Flowers’s response, for now, is to keep throwing new ideas at the market. In Grohe’s capacious design studio, where next year’s designs sat conspicuously hidden beneath white blankets, Flowers allowed me a glance at a concept prototype for a circular shower tray without a visible drain (a discreet circular gutter expels the water). Much like the auto industry, or Philips Design, Grohe deploys experimental showstoppers at trade fairs for their “halo effect” on the surrounding, more manufacturable products. The protoypes of the Digitecture line, unveiled at a fair last year, included “provocations,” as Flowers calls them: modular towel holders, soap dispensers, shelves, televisions, and speakers that plug into the bathroom’s flat-panel system. “That’s the beautiful thing about digital,” he says. “As we transform the bathroom from this functional space for cleaning and grooming into this well-being sanctuary, you can start to introduce, because you have power, different forms of entertainment.”

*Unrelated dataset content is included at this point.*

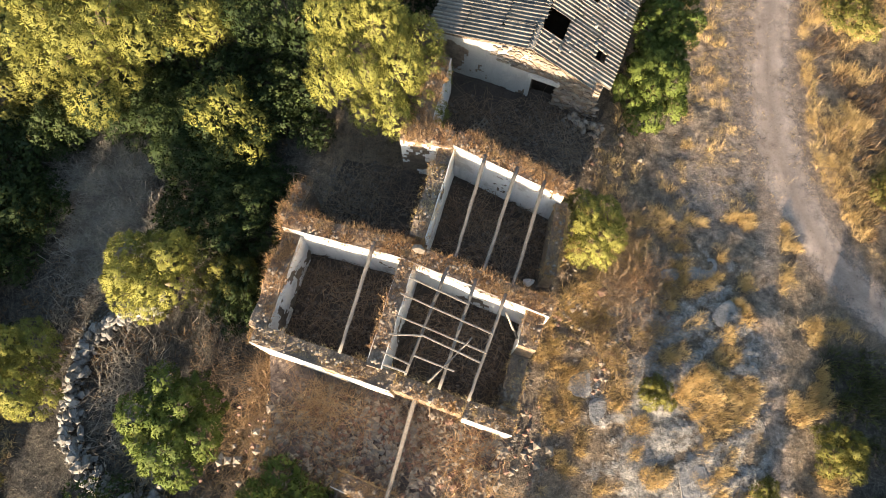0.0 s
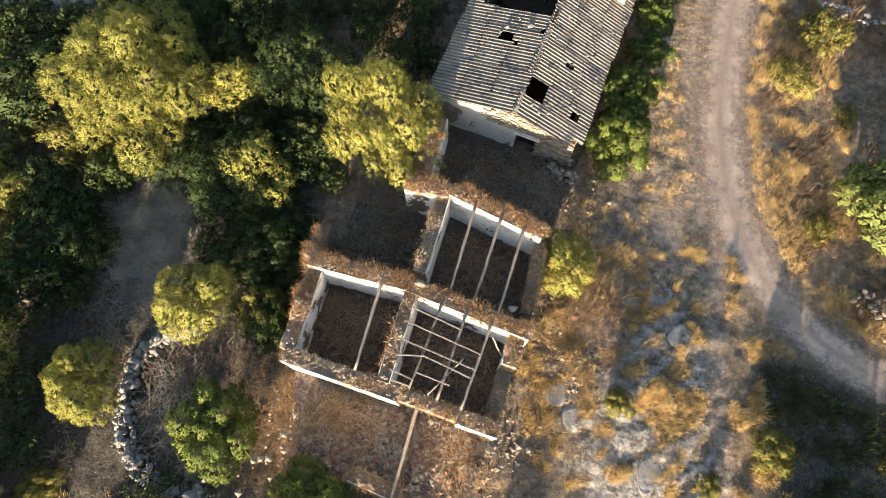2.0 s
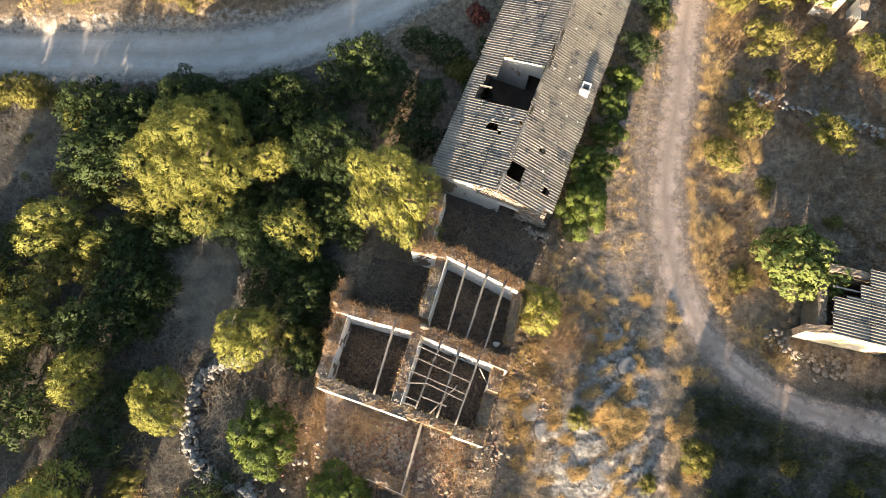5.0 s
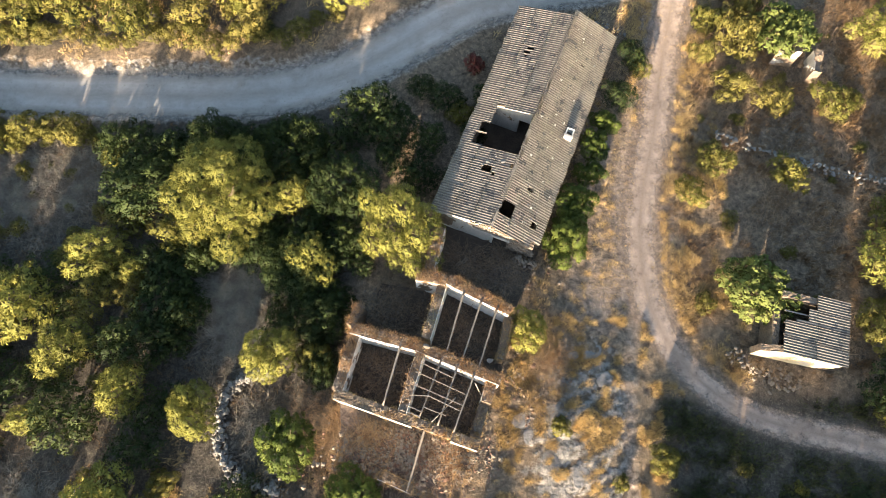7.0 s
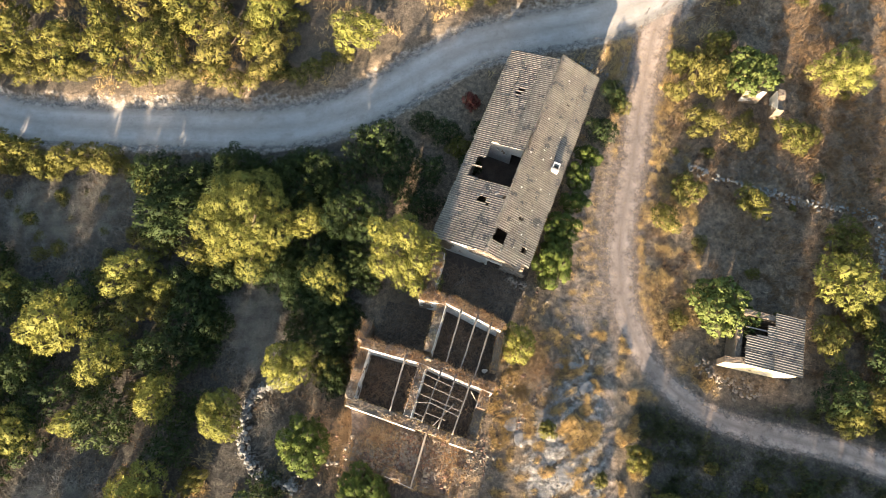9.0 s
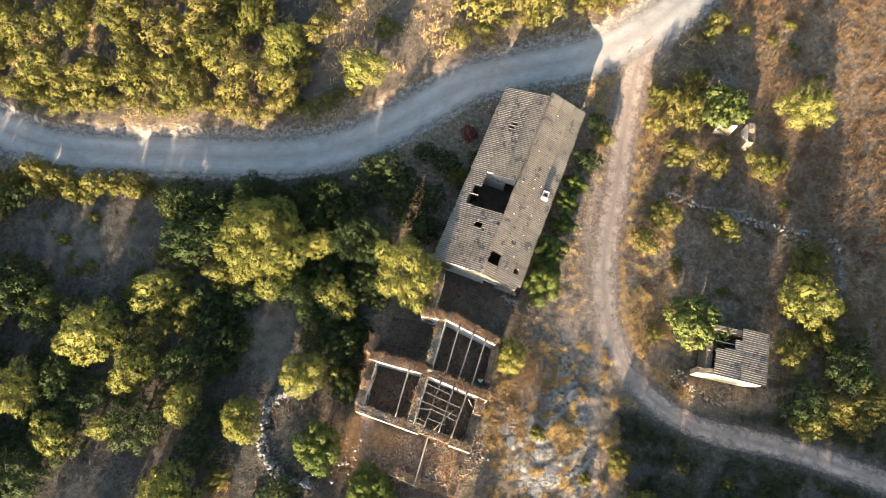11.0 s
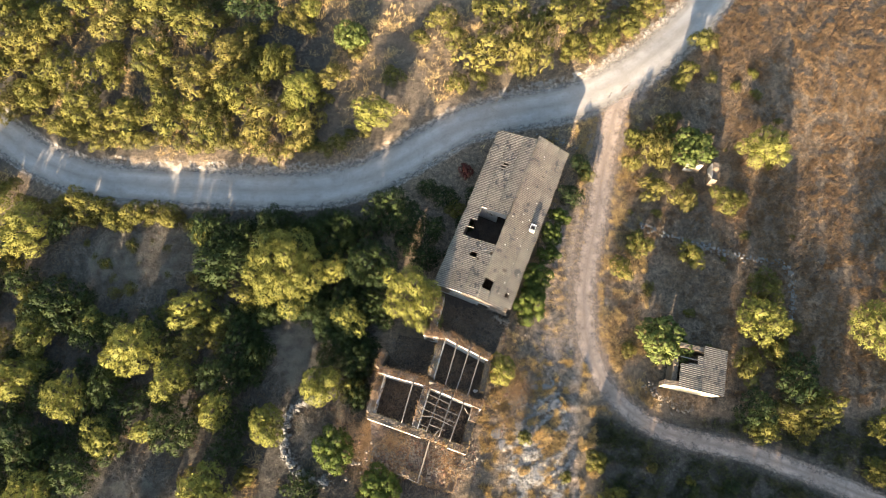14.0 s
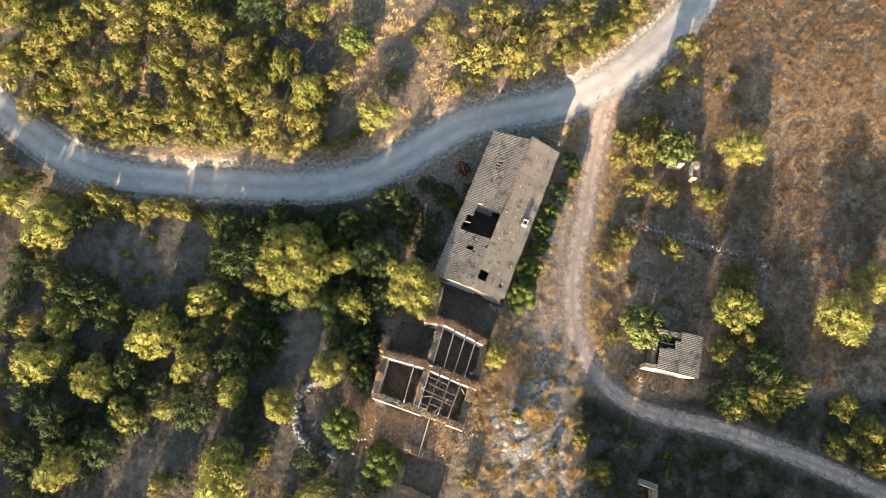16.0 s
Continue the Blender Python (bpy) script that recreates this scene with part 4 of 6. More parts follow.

Before leaving Germany, I traveled to Essen to pay a visit to the Red Dot Design Museum, a former coal-mining structure converted by Foster + Partners into five floors of exhibition space. An entire section of the building had been filled with sleek, award-winning faucets, radiators resembling wall-coverings, and a bath illuminated by blue LED lights beneath the skin. Here, Grohe’s offerings, including the Rainshower Icon showerhead, which won a “Best of the Best” Red Dot award last year, assumed prominent positions. It occurred to me that American bathrooms, with their claw-foot tubs, crystal handles, and ornate fixtures, tend to look to a romantic past of lush plenitude. German bathrooms, by contrast, imagine a postindustrial future of minimal, responsive controls and cautious, managed indulgence.